Jeder der Angeklagten hätte den Angriff auf Jonny K. stoppen können

So wie Henkel empfanden viele. Nicht jedoch Jonny K’s Schwester, deren beherrschtes Verhalten, deren Aufklärung, nicht Rache forderndes Auftreten hoch zu achten ist. Und schon gar nicht der Richter, der deutlich machte, dass es eine Vorverurteilung bei ihm nicht gebe. So unaufgeregt wie möglich hat er das Verfahren durchgezogen, am Ende standen deutliche Worte: Onur U. habe die Schlägerei in einer Mischung aus Dummheit, Arroganz, Unverschämtheit und Aggressivität angezettelt. Nur mit dem Begriff der Tragödie, die sich abgespielt habe, liegt der Richter falsch, denn schicksalhaft, unausweichlich war das Ende nicht. Jeder der Angeklagten hätte die Raserei stoppen können, doch dazu waren sie wohl zu feige gegenüber den Freunden. Der eigentlich wichtigste Satz des Vorsitzenden lautete deshalb auch: „Alles, was danach passierte, ist allen zuzuordnen“ – danach, nach dem ersten Schlag. Dass auch sie, die nicht als Haupttäter zählen oder als solche überführt werden konnten, zu Haftstrafen verurteilt wurden, wenn auch nicht wegen Körperverletzung mit Todesfolge, ist deshalb konsequent und richtig. Ihre Haftverschonung gilt nur, bis das Urteil rechtskräftig ist.

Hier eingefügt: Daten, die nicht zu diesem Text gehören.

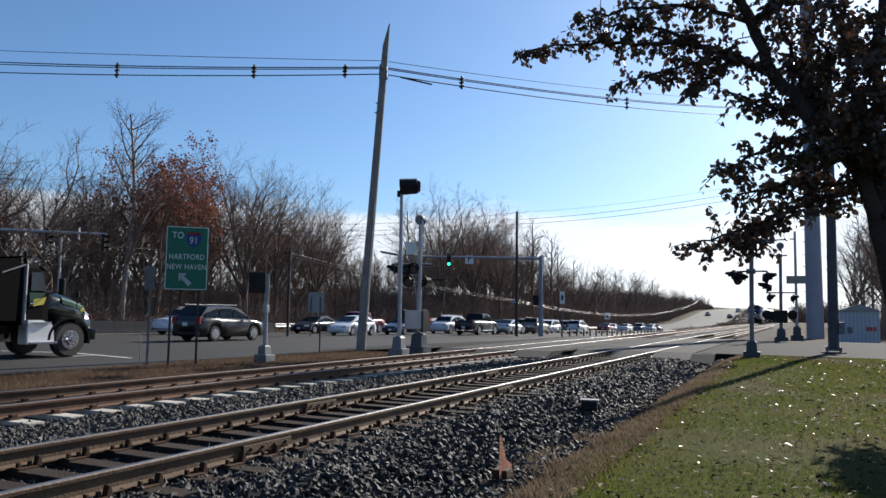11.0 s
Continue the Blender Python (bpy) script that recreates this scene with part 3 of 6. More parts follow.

Prozess und Urteil im Fall Jonny K. bestärken das Vertrauen in den Rechtsstaat

In den Tagen nach der Tat hatte sich hilflose Wut auch gegen die Justiz gerichtet, aus Unverständnis, aus Nicht-verstehen-Wollen heraus. Das Verfahren und das Urteil bestärken nun diejenigen, deren Vertrauen in den Rechtsstaat auf einer unabhängigen, nicht Stimmungen unterworfenen, sondern nach Wahrheit suchenden und nach Gesetzen urteilenden Gerichtsbarkeit beruht. Alles andere ist Sache der Politik und der Gesellschaft.